Fala-se que o Coaf atuou politicamente e excedeu suas atribuições. De fato, a divulgação dos saques sequenciais de R$ 2 mil feitos pelo senador Flávio Bolsonaro dificilmente poderia se enquadrar na missão do órgão. A origem dos recursos, a Assembleia do Rio de Janeiro, era lícita. O Coaf se ocupa de coibir a lavagem de dinheiro, que envolve geralmente transações internacionais ilícitas. Se houve desvio de conduta, caberia adotar medidas para punir os responsáveis e promover os ajustes com vistas a evitar a repetição.

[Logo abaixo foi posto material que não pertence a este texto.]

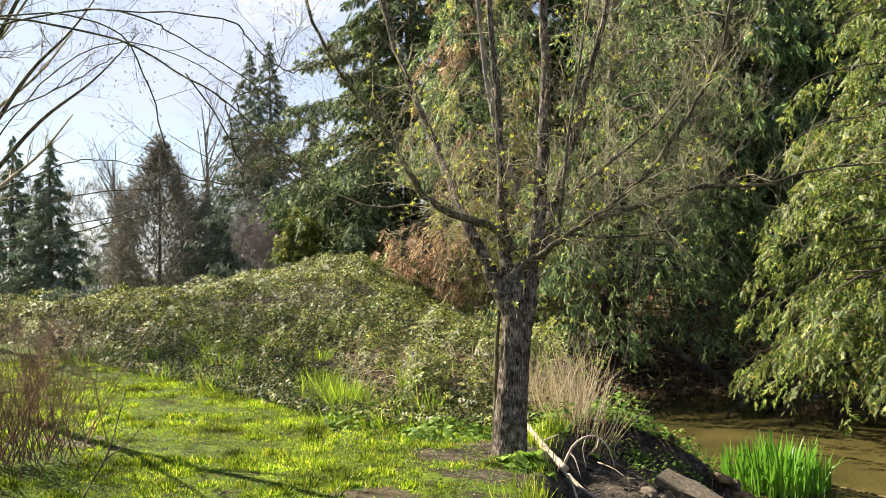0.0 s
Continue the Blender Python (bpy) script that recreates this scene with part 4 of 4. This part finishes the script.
for bx, by, hh, rr, sd, fl_ in ((8.2, 29.0, 16, 4.6, 14, 1.2), (13.5, 21.5, 17, 5.0, 15, -0.3), (6.2, 31.0, 17, 4.6, 31, 1.1), (17.5, 17.0, 16, 5.0, 17, -0.3), (20.5, 25.0, 16, 5.0, 20, -0.3), (13.0, 28.5, 18, 5.0, 32, -0.3)):
    weeping_cedar("cedar_tree", (bx, by, 0.0), hh, rr, 110, 15, M_CEDAR_DARK, "dark cedar standing behind the stream, added unseen at the far right", arc=(240, 150), size=0.6, low=0.03, floor=fl_, seed=sd, trunk_r=0.4, length=1.1, taper=0.4, per=5, template=T_SPRAY_WIDE)
conifer("fir_tree", (-3.7, 38.0, 1.0), 24, 7.4, 230, 150, M_FIR, "tall dark fir with dense sagging boughs", "fir", template=T_FIR, size=0.72, arc=(265, 150), hang=0.5, rise=0.06, droop=0.55, fluff=0.15, seed=16, low=0.02, trunk_r=0.5, power=0.6, apart=True)
for fx, fy, fh, fs in ((1.2, 41.0, 23, 17), (5.6, 39.5, 21, 33), (9.6, 36.0, 22, 19), (15.0, 33.5, 21, 34)):
    conifer("fir_tree", (fx, fy, 1.0), fh, 6.2, 190, 38, M_FIR, "tall dark fir behind the cedars", "fir", template=T_FIR_FAR, size=1.25, hang=0.45, rise=0.05, droop=0.45, seed=fs, low=0.02, trunk_r=0.4, power=0.6)
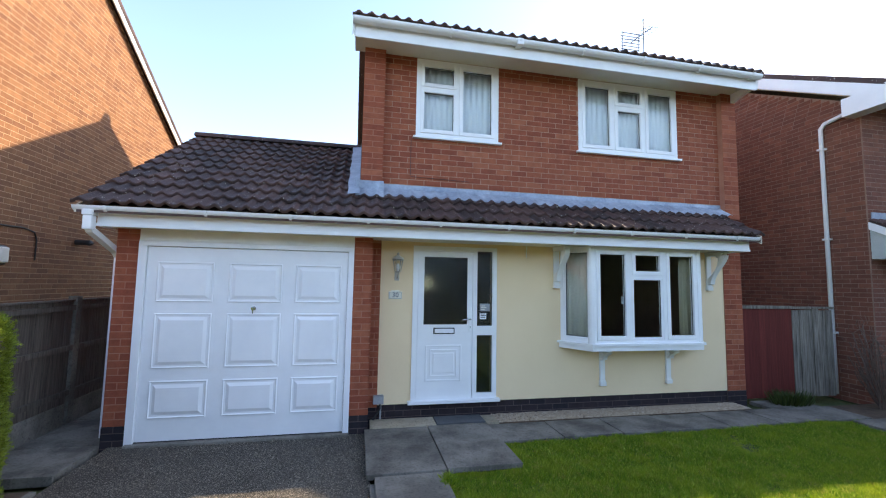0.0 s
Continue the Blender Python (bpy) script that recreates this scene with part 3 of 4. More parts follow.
dressed_lead("flashing", 0.36, 5.62, [(5.12, 0.056, 0), (5.18, 0.062, 0), (5.25, 0.070, 0), (5.31, 0.080, 0), (UY - 0.012, None, 2.95), (UY - 0.010, None, 3.02)])
dressed_lead("flashing", 0.04, 0.39, [(5.06, 0.066, 0), (5.12, 0.072, 0), (5.18, 0.080, 0), (5.235, 0.09, 0), (UY - 0.103, None, 2.93), (UY - 0.101, None, 3.03)])
bm = bmesh.new()
lo = []
for k in range(13):
    y = 5.04 + (7.45 - 5.04) * k / 12
    z = EZ + GP * (y - EY)
    lo.append([bm.verts.new((-0.055 + 0.008 * math.sin(k * 2.1), y, z + 0.088)), bm.verts.new((0.03, y, z + 0.098)), bm.verts.new((0.088, y, z + 0.108)), bm.verts.new((0.092, y, z + 0.20))])
for a, b in zip(lo, lo[1:]):
    for i in range(3):
        bm.faces.new((a[i], a[i + 1], b[i + 1], b[i]))
part("valley_flashing", bm, M["lead"], house, "grey-blue lead flashing up the side wall")

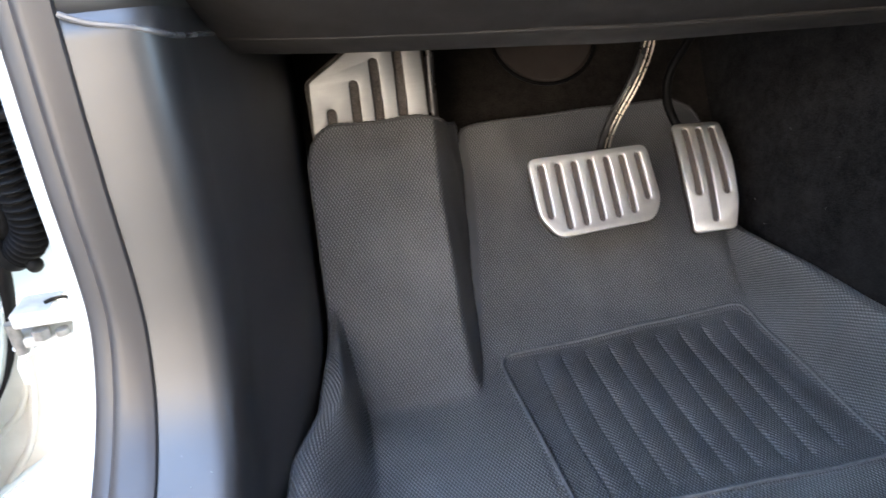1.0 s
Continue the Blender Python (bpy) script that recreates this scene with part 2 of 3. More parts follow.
# ---- the setting ----
# Ground outside the car.
bm = grid([[(x, y, -0.42) for x in (-400, -6, -2, 0, 2, 400)] for y in (-400, -4, 0, 4, 400)][::-1])
tagged(part("ground", bm, M_GROUND), "grey asphalt ground outside the car", "ground", kind="structure")

# Added unseen sand-coloured wall: closes the place and bounces warm sun into the car.
bm = box((-7.0, -4.3, -0.42), (4.0, -4.0, 3.3))
tagged(rounded(part("wall_bounce", bm, M_BOUNCE), 0.02), "unseen sand-coloured wall added behind the car to bounce warm light", "wall", kind="structure")

# Added unseen wall along the door side: blocks low skylight from the footwell.
bm = box((-2.60, -2.40, -0.42), (-2.30, 7.0, 2.3))
tagged(rounded(part("wall_skyblock", bm, M_SKYBLOCK), 0.02), "unseen grey wall added beside the car to block low skylight", "wall", kind="structure")

# Carpeted floor pan under the mat.
bm = box((-0.30, -1.4, -0.06), (0.42, 0.27, -0.012))
tagged(rounded(part("floor", bm, M_CARPET_SKYLIT), 0.004), "black fuzzy carpet on the floor pan", "carpet", kind="structure")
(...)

Optou-se por uma medida radical e extravagante, que pode ter consequências negativas.

O presidente da Câmara, Rodrigo Maia, concordou com a transferência do Coaf para o BC e declarou que vai trabalhar em favor da aprovação da respectiva MP. Ele faria bem se se inteirasse dos riscos e da inconveniência dessa mudança, antes de ser peremptório em relação ao assunto. Seja como for, espera-se que o exame da MP no Congresso possa cercar-se dos cuidados que o caso requer. A rigor, a melhor solução para supostos desvios de conduta no Coaf seria sua correção. O Congresso faria bem ao País se rejeitasse a medida provisória.